■ **What is expected**: Reproduce only this span: the line containing "setattr(scene.view_settings, path, value)", the line containing "scene.view_settings.keyframe_insert(path, frame=frame(t))", and every line between them, all exactly as given.

[start]

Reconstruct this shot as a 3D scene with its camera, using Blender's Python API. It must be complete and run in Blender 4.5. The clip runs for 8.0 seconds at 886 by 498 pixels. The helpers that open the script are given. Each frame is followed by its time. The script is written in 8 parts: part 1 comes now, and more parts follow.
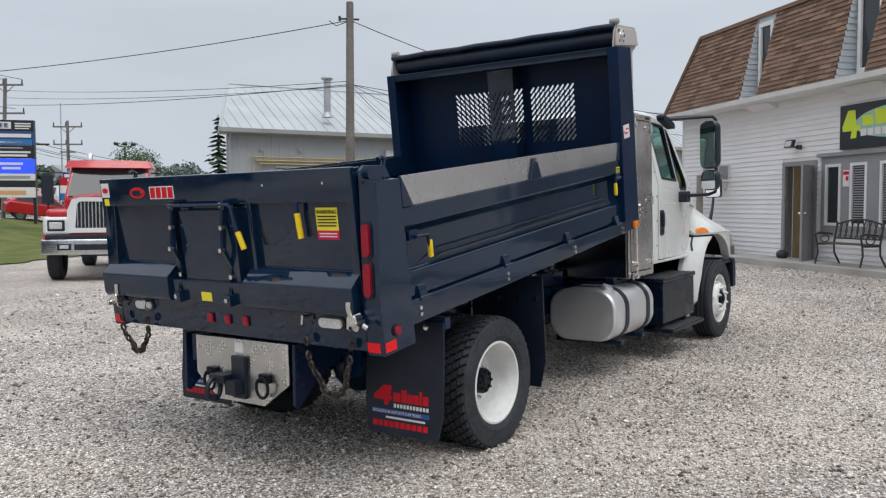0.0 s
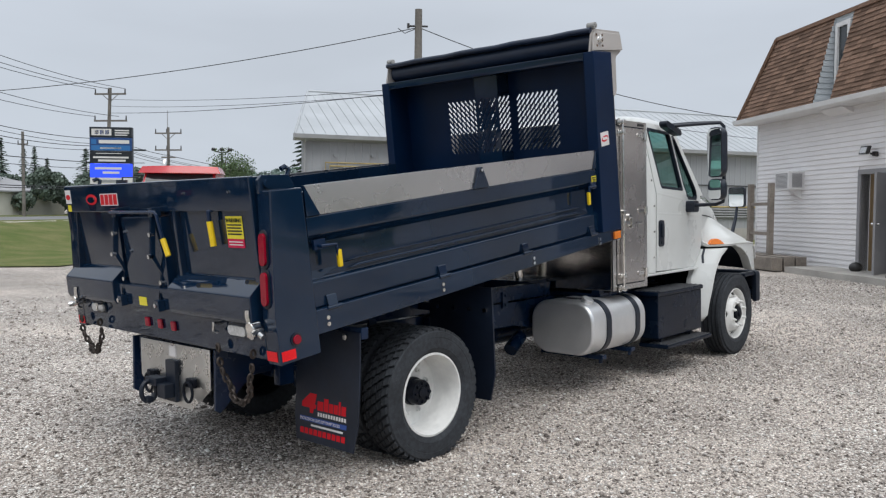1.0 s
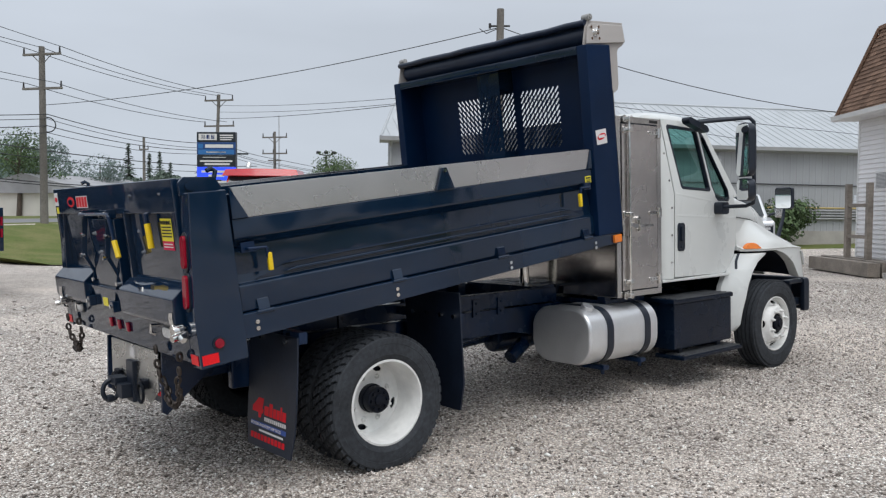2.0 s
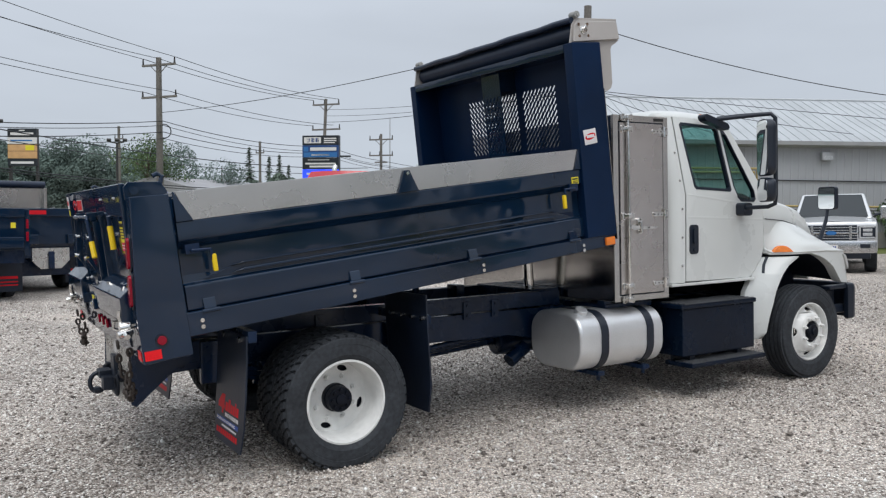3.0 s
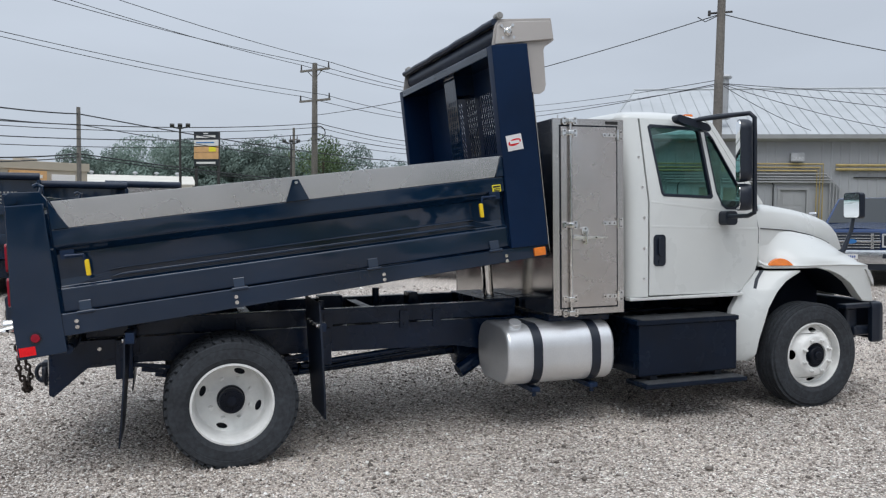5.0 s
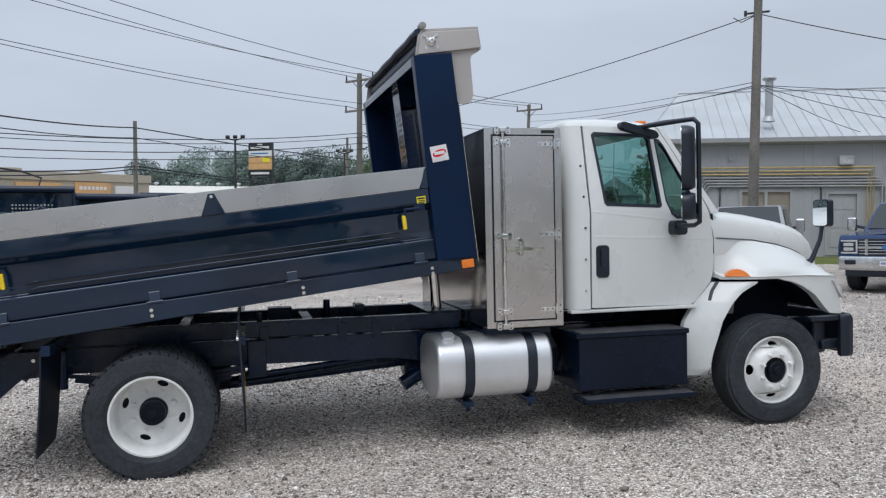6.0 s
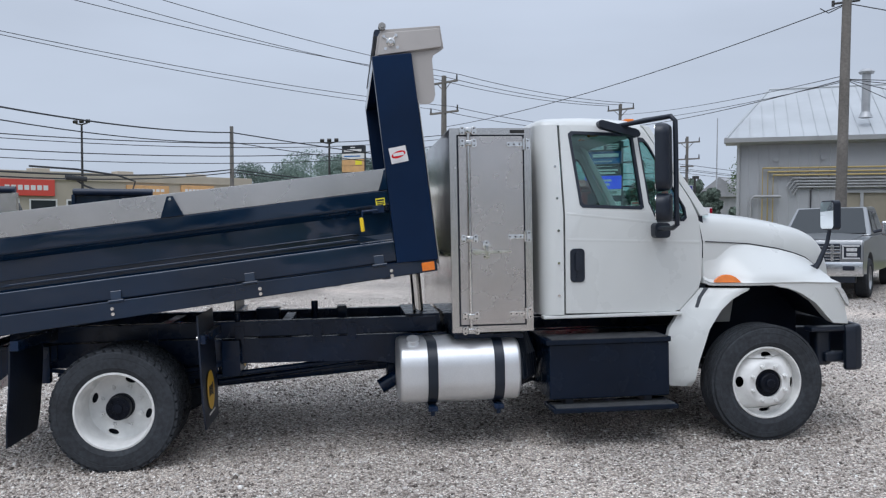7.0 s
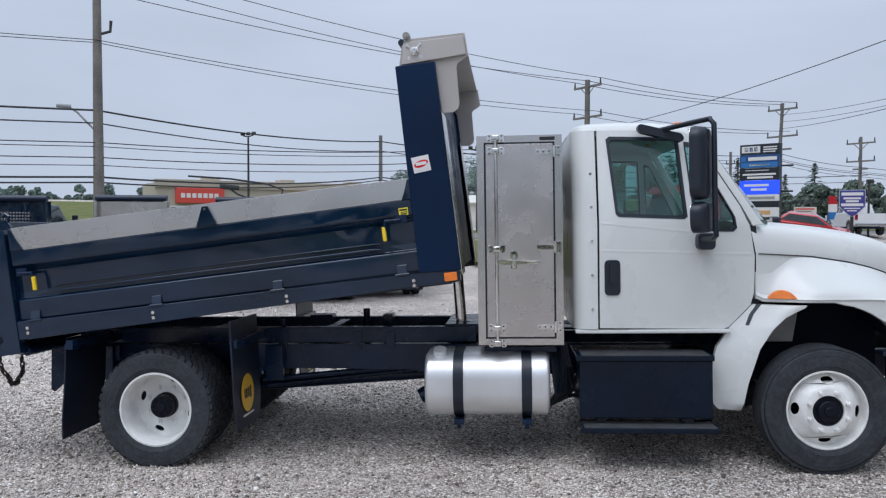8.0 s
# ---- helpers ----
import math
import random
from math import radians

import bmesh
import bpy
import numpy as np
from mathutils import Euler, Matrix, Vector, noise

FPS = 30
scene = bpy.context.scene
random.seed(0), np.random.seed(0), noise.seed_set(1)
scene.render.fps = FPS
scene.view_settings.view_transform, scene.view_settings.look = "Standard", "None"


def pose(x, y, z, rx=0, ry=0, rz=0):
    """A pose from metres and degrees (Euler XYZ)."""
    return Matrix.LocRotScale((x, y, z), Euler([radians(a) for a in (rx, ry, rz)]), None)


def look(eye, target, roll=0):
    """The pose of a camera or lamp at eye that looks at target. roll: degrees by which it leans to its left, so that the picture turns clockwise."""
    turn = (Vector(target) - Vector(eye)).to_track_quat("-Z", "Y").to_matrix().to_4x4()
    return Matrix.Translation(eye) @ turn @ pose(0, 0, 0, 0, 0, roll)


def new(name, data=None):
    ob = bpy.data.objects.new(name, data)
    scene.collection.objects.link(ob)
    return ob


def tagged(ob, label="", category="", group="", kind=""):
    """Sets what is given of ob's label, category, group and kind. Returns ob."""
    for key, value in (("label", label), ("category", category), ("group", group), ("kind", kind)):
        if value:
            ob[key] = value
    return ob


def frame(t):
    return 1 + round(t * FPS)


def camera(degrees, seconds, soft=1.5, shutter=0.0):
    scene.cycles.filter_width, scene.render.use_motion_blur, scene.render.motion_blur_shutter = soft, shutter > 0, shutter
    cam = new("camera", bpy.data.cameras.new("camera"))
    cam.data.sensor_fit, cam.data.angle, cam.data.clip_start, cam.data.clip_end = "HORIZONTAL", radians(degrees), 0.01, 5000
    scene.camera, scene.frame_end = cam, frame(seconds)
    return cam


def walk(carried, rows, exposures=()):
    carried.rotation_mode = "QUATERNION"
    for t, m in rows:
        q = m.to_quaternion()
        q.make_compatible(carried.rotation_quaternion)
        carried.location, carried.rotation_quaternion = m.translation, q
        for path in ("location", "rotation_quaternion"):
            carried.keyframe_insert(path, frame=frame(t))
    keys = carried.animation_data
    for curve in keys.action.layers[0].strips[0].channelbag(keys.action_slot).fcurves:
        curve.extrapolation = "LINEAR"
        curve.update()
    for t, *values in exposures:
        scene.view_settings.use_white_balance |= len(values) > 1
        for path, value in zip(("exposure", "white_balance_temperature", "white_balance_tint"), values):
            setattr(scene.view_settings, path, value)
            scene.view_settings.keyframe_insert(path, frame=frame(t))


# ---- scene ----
cam = camera(57.4, 8.0, soft=1.25)
# the lot slopes gently: TILT and LEAN carry the truck's own axes into the level world
METRES, EYE, TILT, LEAN, TURN = 7.945, 1.601, -1.1, -1.1, -54.50
X0, Y0 = -4.468, -3.935
ROWS = [
    (0.0, 0.0, 0.0, 0.0, -0.1, -3.29, 1.66),
    (0.5, 0.0652, 0.0119, -0.0005, 3.73, -2.98, 1.45),
    (1.0, 0.1313, 0.0153, 0.0001, 6.92, -2.75, 1.16),
    (1.5, 0.189, 0.0379, -0.0005, 10.71, -2.59, 0.99),
    (3.0, 0.3672, 0.1011, -0.0026, 23.15, -2.3, 1.22),
    (3.5, 0.4207, 0.1247, -0.0016, 27.03, -2.23, 0.6),
    (4.0, 0.47, 0.1591, -0.0007, 30.62, -2.29, 0.17),
    (4.5, 0.5237, 0.1912, 0.0012, 33.62, -2.44, 0.37),
    (6.0, 0.6651, 0.311, 0.0058, 40.6, -1.71, 1.19),
    (6.5, 0.7126, 0.3562, 0.005, 43.61, -1.57, 1.18),
    (7.0, 0.7493, 0.4073, 0.0038, 47.96, -1.45, 1.05),
    (7.5, 0.7804, 0.4596, 0.0045, 53.59, -1.19, 0.87),
    (8.0, 0.8125, 0.5102, 0.0052, 59.29, -0.84, 0.79),
]
SLOPE = pose(0, 0, 0, TILT, LEAN, 0)
walk(cam, [(t, SLOPE @ pose(X0, Y0, EYE, 0, 0, TURN) @ pose(METRES * x, METRES * y, METRES * z, 90 + pitch, roll, yaw)) for t, x, y, z, yaw, pitch, roll in ROWS],
     exposures=[(0.0, 0.22, 6500, 10), (1.5, 0.20, 6450, 10), (3.5, 0.17, 6400, 10), (4.5, 0.16, 6340, 10), (6.5, 0.13, 6080, 11), (8.0, 0.12, 5920, 12)])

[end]

■ **Answer to this problem**:
            setattr(scene.view_settings, path, value)
            scene.view_settings.keyframe_insert(path, frame=frame(t))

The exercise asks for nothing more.